BEGIN Data provided
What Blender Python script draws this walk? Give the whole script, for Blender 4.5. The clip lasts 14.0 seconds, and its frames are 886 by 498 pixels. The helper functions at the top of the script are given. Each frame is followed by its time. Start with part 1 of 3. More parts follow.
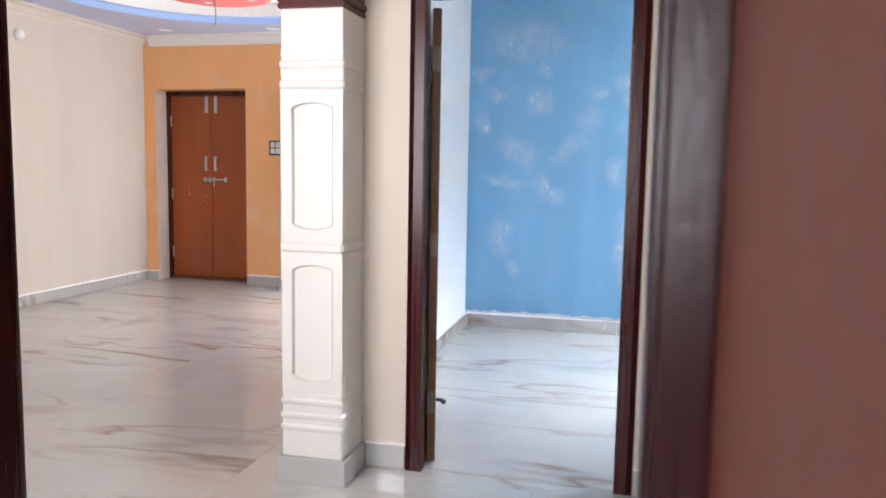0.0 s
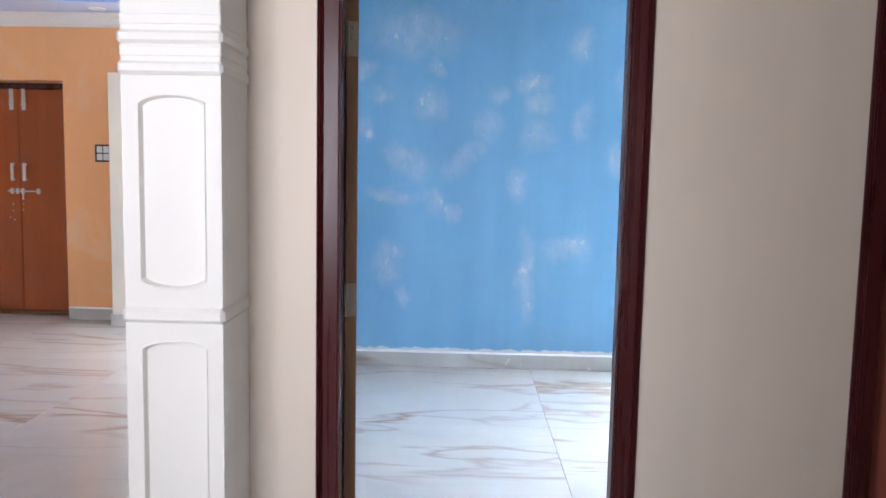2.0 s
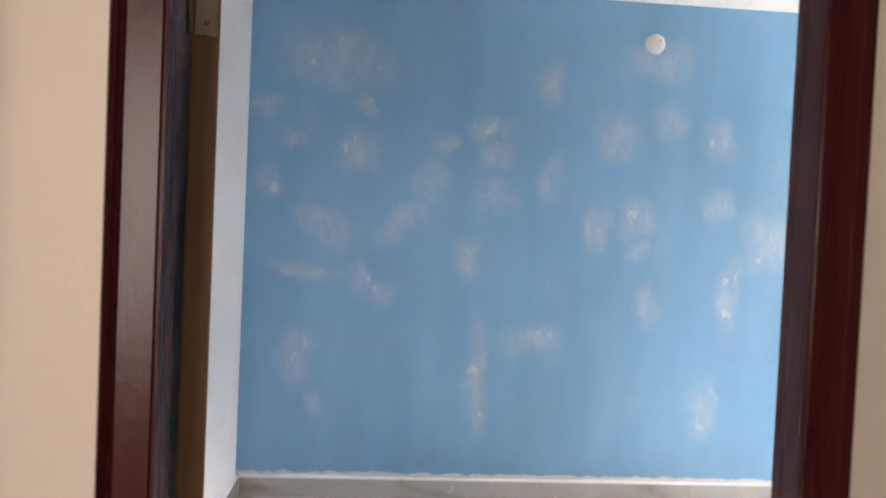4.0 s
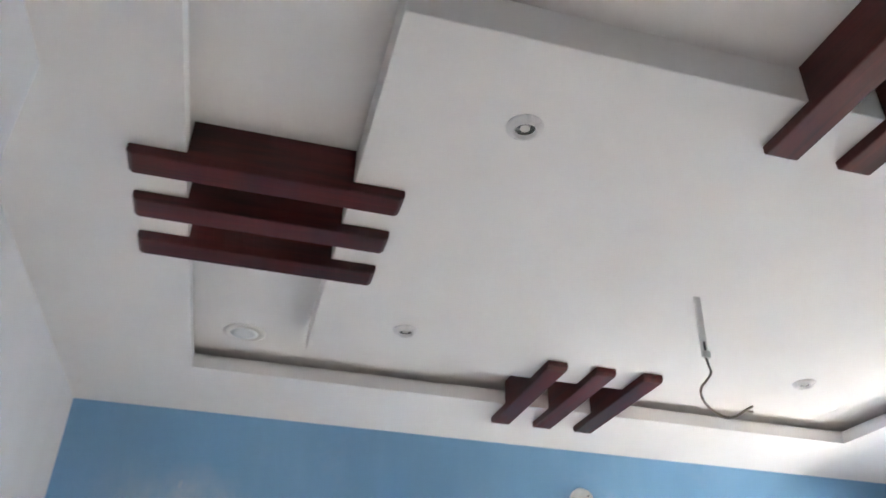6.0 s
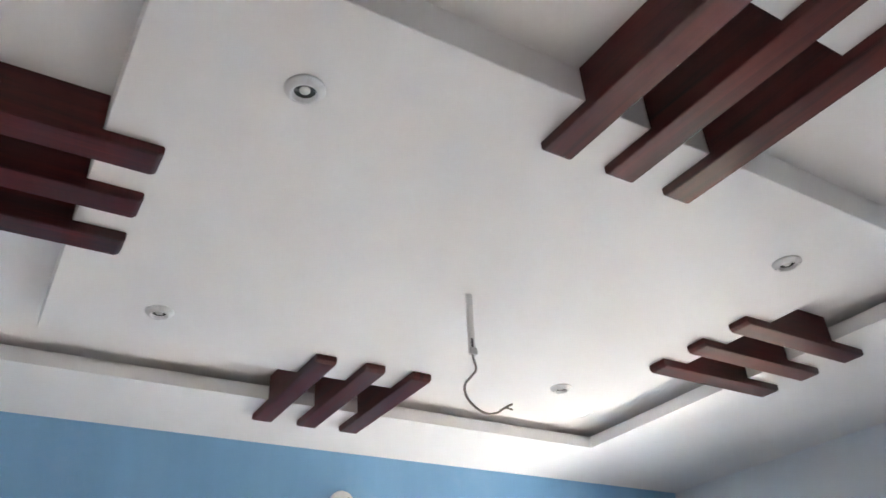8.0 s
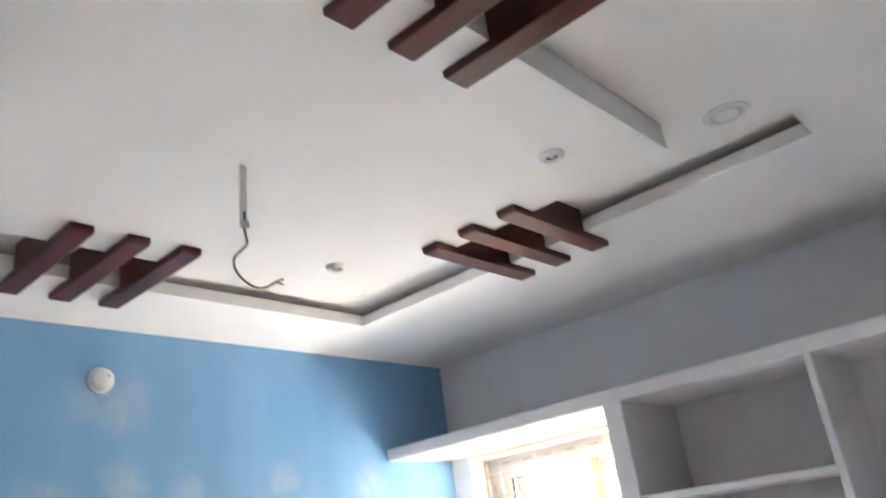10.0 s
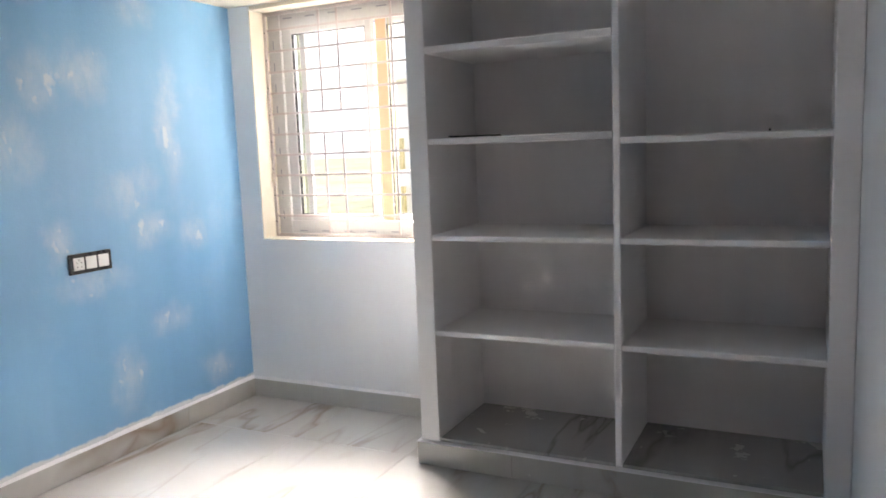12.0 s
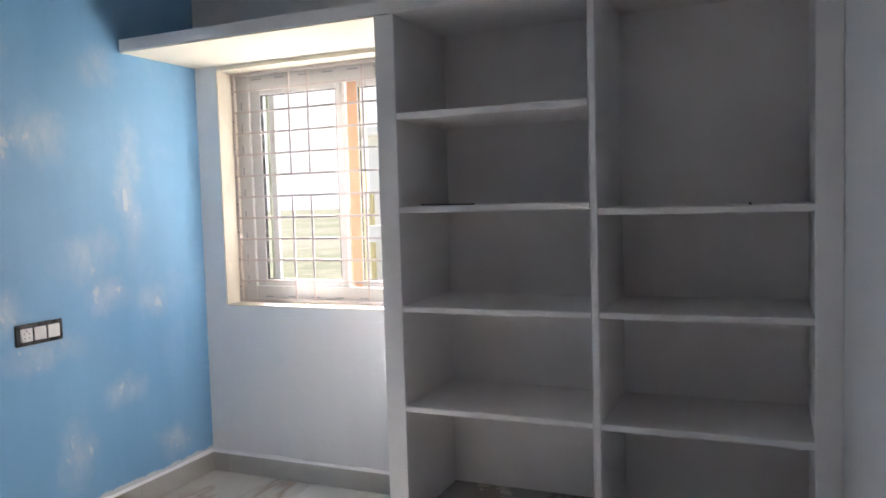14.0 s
END Data provided
#### Challenge:
Retype each line of the listing above word for word. Exclude the pictures.

#### Task output:
What Blender Python script draws this walk? Give the whole script, for Blender 4.5. The clip lasts 14.0 seconds, and its frames are 886 by 498 pixels. The helper functions at the top of the script are given. Each frame is followed by its time. Start with part 1 of 3. More parts follow.
0.0 s
2.0 s
4.0 s
6.0 s
8.0 s
10.0 s
12.0 s
14.0 s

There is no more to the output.